After re-reading some blogs on Tumblr where other Inari worshipers talk about her, and reblog traditional artwork and prayers, I have a lot of thoughts that I need to get out.
I see Inari through the following filters:
A distrust of organized religion. I was burned very badly by Mormonism, the religious corporation that I was raised in. I'm wary of anyone who makes promises on behalf of a god ("Do this and you will be blessed!") or tells you what personal gnosis is okay and not okay to have.
An otherkin identity. I see myself as less of a fox therian and more of a "foxwoman" or "spiritual fox archetype," which is a confusing distinction even to me. But I feel less of a connection to what I see as "human religion," and more of a connection with the foxes that feature in stories that humans tell. I see them as people and identify with them, and I often ask myself why these humans told this story and what the foxes in them were actually feeling.
An extremely personal relationship. For me, Inari is first and foremost the being I've prayed to my whole life, who I feel started answering my prayers in my childhood when the Mormon god was too busy or self-important. I feel she has guided me through my whole life, and has encouraged me to do things that help me and affirm my self-worth. I feel that part of the reason she does this is because I'm a part of her who will return to her after I die, and she feels personally responsible for what happens to me and what kind of experiences I will bring back to her.
(I would like to note that some people appear to believe that Inari is basically the Lifestream, which would make everyone part of her if it were true. Others believe she is more than one kami.)
So despite having personal gnosis which basically makes me Inari, or at least a part of her, I'm really uncomfortable with traditions that prescribe ways of relating to deities, as opposed to suggesting them. I feel like a relationship with deity is equally important to the deity and her petitioner, and I feel that most established, written-down, preached-about ways of relating to deity aren't meant for the deity's benefit but for the people's. The only question is which people it's meant to benefit.

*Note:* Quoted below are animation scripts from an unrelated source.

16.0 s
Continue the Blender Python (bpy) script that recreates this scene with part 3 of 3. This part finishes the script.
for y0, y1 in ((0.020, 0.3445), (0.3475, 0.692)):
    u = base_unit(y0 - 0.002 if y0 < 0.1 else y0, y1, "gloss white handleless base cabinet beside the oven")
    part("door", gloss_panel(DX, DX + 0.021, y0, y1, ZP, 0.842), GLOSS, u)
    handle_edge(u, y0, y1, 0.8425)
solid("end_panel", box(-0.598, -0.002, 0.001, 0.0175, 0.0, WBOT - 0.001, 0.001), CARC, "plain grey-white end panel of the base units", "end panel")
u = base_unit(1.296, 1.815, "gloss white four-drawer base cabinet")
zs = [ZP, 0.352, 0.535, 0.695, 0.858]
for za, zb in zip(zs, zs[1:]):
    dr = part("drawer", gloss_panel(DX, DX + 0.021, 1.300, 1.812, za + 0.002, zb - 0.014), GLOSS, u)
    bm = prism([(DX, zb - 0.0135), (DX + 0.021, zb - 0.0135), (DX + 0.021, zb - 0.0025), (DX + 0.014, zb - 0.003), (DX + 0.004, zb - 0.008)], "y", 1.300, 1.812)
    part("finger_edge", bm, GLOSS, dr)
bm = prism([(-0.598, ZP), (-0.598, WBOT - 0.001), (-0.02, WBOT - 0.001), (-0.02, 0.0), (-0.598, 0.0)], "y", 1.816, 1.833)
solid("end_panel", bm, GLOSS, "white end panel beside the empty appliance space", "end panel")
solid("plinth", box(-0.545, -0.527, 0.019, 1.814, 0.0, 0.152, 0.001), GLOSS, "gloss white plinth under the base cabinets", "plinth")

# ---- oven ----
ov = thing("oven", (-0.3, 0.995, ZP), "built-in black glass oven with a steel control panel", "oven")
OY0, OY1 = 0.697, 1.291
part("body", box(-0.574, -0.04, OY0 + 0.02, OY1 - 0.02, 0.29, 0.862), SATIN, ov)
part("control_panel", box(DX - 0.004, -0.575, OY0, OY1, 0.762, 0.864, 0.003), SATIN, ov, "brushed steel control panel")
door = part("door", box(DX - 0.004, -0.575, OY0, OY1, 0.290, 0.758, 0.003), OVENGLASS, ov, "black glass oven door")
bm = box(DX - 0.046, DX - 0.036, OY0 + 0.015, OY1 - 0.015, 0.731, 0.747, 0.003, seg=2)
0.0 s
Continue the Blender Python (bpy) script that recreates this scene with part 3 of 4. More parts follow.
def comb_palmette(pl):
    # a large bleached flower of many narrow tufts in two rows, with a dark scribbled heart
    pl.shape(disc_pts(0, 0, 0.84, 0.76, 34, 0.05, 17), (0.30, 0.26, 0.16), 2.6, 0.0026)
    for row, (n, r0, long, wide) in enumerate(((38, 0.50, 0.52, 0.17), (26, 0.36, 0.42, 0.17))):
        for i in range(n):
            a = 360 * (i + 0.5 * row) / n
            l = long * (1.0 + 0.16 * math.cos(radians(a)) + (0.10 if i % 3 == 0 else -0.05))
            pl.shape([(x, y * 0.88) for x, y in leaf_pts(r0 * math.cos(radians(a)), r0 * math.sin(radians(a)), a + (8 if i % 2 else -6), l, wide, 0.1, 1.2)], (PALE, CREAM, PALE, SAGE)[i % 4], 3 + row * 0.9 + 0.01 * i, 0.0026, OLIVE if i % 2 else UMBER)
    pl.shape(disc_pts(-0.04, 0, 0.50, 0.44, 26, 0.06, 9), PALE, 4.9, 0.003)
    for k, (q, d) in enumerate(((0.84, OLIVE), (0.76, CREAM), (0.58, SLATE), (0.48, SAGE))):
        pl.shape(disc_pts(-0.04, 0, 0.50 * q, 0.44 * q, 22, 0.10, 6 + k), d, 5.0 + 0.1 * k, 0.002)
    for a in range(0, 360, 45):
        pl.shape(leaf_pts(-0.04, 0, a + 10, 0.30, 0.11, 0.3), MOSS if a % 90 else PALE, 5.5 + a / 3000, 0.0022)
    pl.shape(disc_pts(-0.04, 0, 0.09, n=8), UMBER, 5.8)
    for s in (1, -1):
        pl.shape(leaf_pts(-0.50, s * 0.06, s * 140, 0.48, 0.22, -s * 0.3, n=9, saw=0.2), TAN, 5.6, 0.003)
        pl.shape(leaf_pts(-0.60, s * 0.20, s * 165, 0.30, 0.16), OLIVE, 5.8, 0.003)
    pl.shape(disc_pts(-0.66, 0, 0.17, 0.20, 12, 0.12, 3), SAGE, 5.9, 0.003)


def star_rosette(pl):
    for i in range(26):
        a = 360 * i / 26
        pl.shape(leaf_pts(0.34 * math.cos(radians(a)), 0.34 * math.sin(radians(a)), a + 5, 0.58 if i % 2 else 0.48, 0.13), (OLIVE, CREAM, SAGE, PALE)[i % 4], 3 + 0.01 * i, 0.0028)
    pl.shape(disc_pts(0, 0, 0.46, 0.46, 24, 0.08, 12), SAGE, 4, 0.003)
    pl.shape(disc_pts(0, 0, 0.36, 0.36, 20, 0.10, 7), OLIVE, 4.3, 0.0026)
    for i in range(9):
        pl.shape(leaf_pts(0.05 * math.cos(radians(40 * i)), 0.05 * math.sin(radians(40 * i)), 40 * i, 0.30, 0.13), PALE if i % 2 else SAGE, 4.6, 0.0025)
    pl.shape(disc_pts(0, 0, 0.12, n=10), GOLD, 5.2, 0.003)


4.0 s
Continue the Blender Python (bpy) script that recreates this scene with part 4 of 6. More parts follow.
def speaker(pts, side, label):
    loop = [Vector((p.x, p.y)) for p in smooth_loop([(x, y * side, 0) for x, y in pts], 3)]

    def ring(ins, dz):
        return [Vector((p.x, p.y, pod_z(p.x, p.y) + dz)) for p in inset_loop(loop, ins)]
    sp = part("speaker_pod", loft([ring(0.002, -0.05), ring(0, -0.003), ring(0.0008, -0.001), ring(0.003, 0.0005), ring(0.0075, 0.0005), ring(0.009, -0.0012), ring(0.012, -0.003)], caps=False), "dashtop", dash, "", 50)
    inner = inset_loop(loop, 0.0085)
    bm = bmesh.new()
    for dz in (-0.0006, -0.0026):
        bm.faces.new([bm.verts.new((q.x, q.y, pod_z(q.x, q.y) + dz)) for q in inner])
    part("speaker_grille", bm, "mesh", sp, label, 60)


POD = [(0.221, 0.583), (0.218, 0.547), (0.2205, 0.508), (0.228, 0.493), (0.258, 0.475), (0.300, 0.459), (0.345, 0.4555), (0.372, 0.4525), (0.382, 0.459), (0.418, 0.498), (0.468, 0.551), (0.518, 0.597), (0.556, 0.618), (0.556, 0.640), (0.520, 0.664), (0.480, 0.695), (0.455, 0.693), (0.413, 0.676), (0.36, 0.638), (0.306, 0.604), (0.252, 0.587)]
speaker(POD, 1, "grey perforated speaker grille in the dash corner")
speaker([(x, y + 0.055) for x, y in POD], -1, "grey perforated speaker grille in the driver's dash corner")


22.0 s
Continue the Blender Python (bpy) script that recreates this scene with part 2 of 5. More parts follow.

So when I read about Shinto religious practices, or practices done under the auspices of Shinto-identifying organizations, I don't see them as "the right way to pray to the kami [deities]." And when I read things people teach about Inari's nature, I don't see them as true just because a person believed them before I was born. I perform triage on religious beliefs, practices, and iconography, sorting them into bins marked "sacred," "interesting," and "uninteresting," and I do so shamelessly.
Because you can't control how a deity reveals herself to you, if you are the kind of person who has such experiences. She can reveal herself to you through a shrine, or a statue, or a thousand-year-old prayer, or a ten-year-old video game. Something will just seem to make sense, or make you feel wonder and awe. Like it was a sacred thing that was made just for you, and you're privileged to have experienced it.
I don't feel that anyone is obligated to respond to that feeling in a particular way, whether it's a deity or a flesh-and-blood person (or both) who's approaching you. You don't have to go out with someone just because they asked you, even if they and your family and friends all think they'd be good for you -- not even if you feel attracted to them. If you do go out with them, you don't have to go to dinner and a movie just because that's what everyone does. There is no book of rules (or The Rules) that defines every situation and makes sense for every person to follow. The people who say otherwise have something to gain from your believing there is.
I don't know how much of that there is on Tumblr, especially in the Inari-worshiping circles. There's one blogger I won't say the name of here, though, who's received institutionalized permission to enshrine an "official" kami in the States, and regularly posts things like their translations of prayers, or their recipe for Inari-zushi, or instructions on how to approach Inari.
I feel uncomfortable with things like this, not because I think they are doing it wrong but because I am really quick to internalize the notion that I am. And I don't think it's fully my fault. I think there are a lot of people who are really concerned with doing things the "right" way, whether they want to or not, because of how they were raised or a sense of propriety or empathy / scrupulousness. And I think they need to be taken into account when you're talking about stuff like religion or relationships, every time you discuss these things, so that they don't confuse "what works for you" with "what's right for them."
Where by "you" I guess I mean this blogger, who I'm too nervous to confront directly. *cringe*
All of which is to say that I personally identify as Shinto, and as an Inari worshiper. Not because another one would necessarily recognize me as such, but because they're the words that make the most sense to me, to describe my internal landscape.
Inari, and much of her iconography, and the feelings I get when I pray to her in my own way, are sacred to me. I practice my personal "way of the gods" without a human community; I actually see humans the way I think they would see foxes, as kami to be appeased, venerated, or avoided as appropriate. And when I get a sense for how to live my life in a way I feel pleases Inari, I try very hard to make it clear that I'm talking about my personal spirituality, and not prescribing The Right Way To Live.
I am not okay with making any absolute, authoritative statements on behalf of a god. Not even when I feel that, to some degree, I am her.